В Казани он организовал и вёл философский семинар - в НИИ, где работал. Прямого отношения к работе семинар не имел. Там были история, философия, литература - в основном малоизвестные поэты. Крамолы в этом не было, но надзирательную комиссию всё же прислали. Комиссия уехала, сделав только одно замечание: ведущий семинара беспартийный. Семинар оставили в покое.
В Израиль отец приехал в 1994 году. Принимал активное участие в образовательных проектах брата Бориса Штивельмана. (Проекты выросли в грандиозную программу Израильский Лицей). И - организовал междисциплинарный семинар, который работает уже больше 20 лет. Это уникальная некоммерческая организация с еженедельными интереснейшими презентациями. Выступают учёные, писатели, социологи. Выступают и "простые" люди с очень ярким материалом.
Карл всегда умел найти интересное в людях, умел "разговорить" человека. Мои канадские проекты - клуб Et Cetera (физики и лирики), международный ежегодный фестиваль еврейской культуры "От азой!", Canadian Cultural Mosaic - всё это расширения и продолжения папиного семинара.
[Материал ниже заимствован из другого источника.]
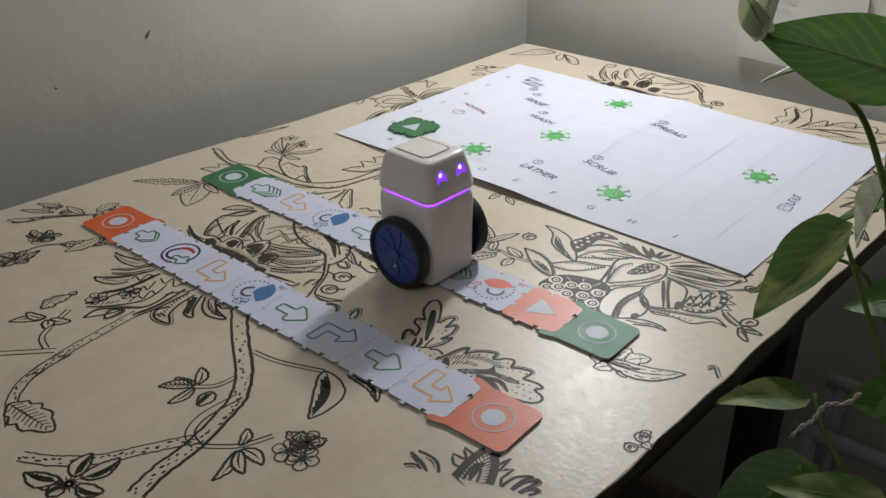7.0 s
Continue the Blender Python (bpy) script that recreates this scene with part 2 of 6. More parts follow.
def wall_slab(bm, s0, s1, z0, z1, out, r=0.0, bow=0.0):
    pts = [(s0, z0), (s1, z0), (s1, z1), (s0, z1)] if not r else (
        arc(s0 + r, z0 + r, r, 180, 270, 4) + arc(s1 - r, z0 + r, r, 270, 360, 4) + arc(s1 - r, z1 - r, r, 0, 90, 4) + arc(s0 + r, z1 - r, r, 90, 180, 4))
    a = [bm.verts.new(on_wall_b(s, z, 0.0)) for s, z in pts]
    b = [bm.verts.new(on_wall_b(s, z, out)) for s, z in pts]
    n = len(pts)
    bm.faces.new(b)
    bm.faces.new(a[::-1])
    for i in range(n):
        bm.faces.new((a[i], a[(i + 1) % n], b[(i + 1) % n], b[i]))
    bmesh.ops.recalc_face_normals(bm, faces=bm.faces)


def cover_plate():
    """The blind plate in the end wall with screws and embossed writing."""
    bm = bmesh.new()
    wall_slab(bm, 0.380, 0.540, 0.032, 0.134, 0.005, 0.006)
    root = tagged(finish("cover_plate", bm, M_PLATE), "off-white painted electrical cover plate on the wall", "wall plate")
    for s, z in ((0.394, 0.083), (0.526, 0.083)):
        bm = bmesh.new()
        m = Matrix.Translation(on_wall_b(s, z, 0.0062)) @ Matrix.Rotation(radians(90), 4, "X")
        bmesh.ops.create_cone(bm, cap_ends=True, segments=14, radius1=0.0042, radius2=0.0032, depth=0.003, matrix=m)
        part("screw", bm, M_SCREW, root, "small round metal screw head")
    bm = bmesh.new()
    for s0, s1, z in ((0.412, 0.452, 0.112), (0.420, 0.444, 0.101), (0.422, 0.436, 0.082)):
        s = s0
        while s < s1:
            wall_slab(bm, s, s + 0.004, z, z + 0.0045, 0.0056)
            s += 0.006
    part("embossed_writing", bm, M_PLATE, root)


def picture():
    """Black card with glitter stars, hung above the plate."""
    bm = bmesh.new()
    wall_slab(bm, 0.381, 0.68, 0.183, 0.48, 0.008)
    root = tagged(finish("picture_panel", bm, M_BLACKCARD), "black card panel with silver glitter stars on the wall", "picture")
    for s, z, r in ((0.418, 0.224, 0.019), (0.455, 0.29, 0.017), (0.50, 0.24, 0.014), (0.430, 0.200, 0.005)):
        bm = bmesh.new()
        pts = [(s + (r if k % 2 == 0 else r * 0.42) * math.sin(k * math.pi / 5 + 0.2), z + (r if k % 2 == 0 else r * 0.42) * math.cos(k * math.pi / 5 + 0.2)) for k in range(10)]
        a = [bm.verts.new(on_wall_b(x, y, 0.008)) for x, y in pts]
        b = [bm.verts.new(on_wall_b(x, y, 0.0095)) for x, y in pts]
        bm.faces.new(b)
        for k in range(10):
            bm.faces.new((a[k], a[(k + 1) % 10], b[(k + 1) % 10], b[k]))
        bmesh.ops.recalc_face_normals(bm, faces=bm.faces)
        part("star", bm, M_SILVER, root, "silver glitter star")


def wall_scuffs():
    for s, z, ln, tilt in ((0.645, 0.112, 0.010, 60), (0.40, 0.19, 0.006, 80), (0.885, 0.165, 0.005, 20), (0.76, 0.075, 0.003, 0)):
        p = CORNER + ALONG_A * s + ALONG_B * 0.0006
        bm = bmesh.new()
        c, sn = math.cos(radians(tilt)), math.sin(radians(tilt))
        q = [(-ln / 2, -0.0012), (ln / 2, -0.0006), (ln / 2, 0.0006), (-ln / 2, 0.0012)]
        for lift in (0.0,):
            f = [bm.verts.new((p + ALONG_A * (-(u * c - v * sn)) + ALONG_B * (0.0008 if u > 0 else 0) + Vector((0, 0, z + u * sn + v * c)))) for u, v in q]
            bm.faces.new(f)
        tagged(finish("wall_scuff", bm, M_MARK), "small dark chip in the wall paint", "scuff", kind="structure")


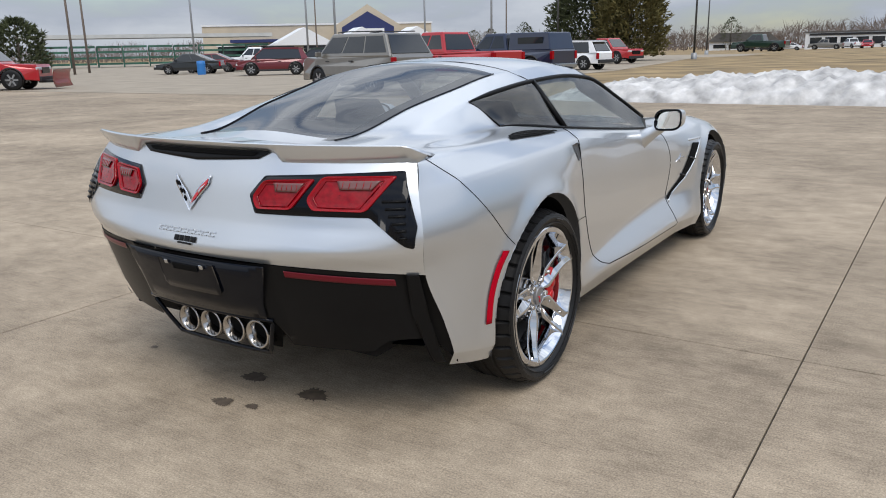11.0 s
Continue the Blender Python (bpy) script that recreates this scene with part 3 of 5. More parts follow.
def seams(car):
    for sd in (-1, 1):
        part("door_gap", tube_bm(side_pts(DOOR_EDGE, sd, -0.0005), 0.0027, 5), M_GAP, car)
        part("bumper_seam", tube_bm(side_pts(SEAM_BUMPER, sd, 0.0), 0.0016, 5), M_GAP, car)
        part("quarter_seam", tube_bm(side_pts(SEAM_QUARTER, sd, 0.0012), 0.0011, 5), M_GAP, car)
        # side marker
        part("side_marker", side_patch(smooth_pts([(-0.412, 0.352), (-0.400, 0.450), (-0.370, 0.535), (-0.331, 0.592)], 5) + smooth_pts([(-0.304, 0.588), (-0.346, 0.528), (-0.376, 0.446), (-0.388, 0.352)], 5), sd, 0.0045), M_REFLECT, car, "red rear side marker")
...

Об отце говорили (и при жизни): талант, гений, доброта, душа, таких больше нет. А мне хочется сказать (по ассоциации с физикой) - заряд. Потому что выходил за привычный ряд. Потому что - за-радость. Потому что главное - это не обладание энергией, а умение передать её. Мне вспоминаются мои - начиная с Казани и Израиля - поэтические спектакли по любимым поэтам. Важная их составляющая - от папы, это умение любить не-хрестоматию. Передо мной папины мемуары, записи его рассказов: эвакуация, посёлок Зерабулак, студенческие годы в поздне-сталинские времена, аспирантура у Йоффе, - всё это я непременно издам.
Есть духовность, которая не рассыпается от времени, не размывается торговцами разного рода. Она была, есть и будет. Потому что, по Тарковскому, ни тьмы, ни смерти нет на этом свете. Есть только явь и свет. Только свет. Светлая память.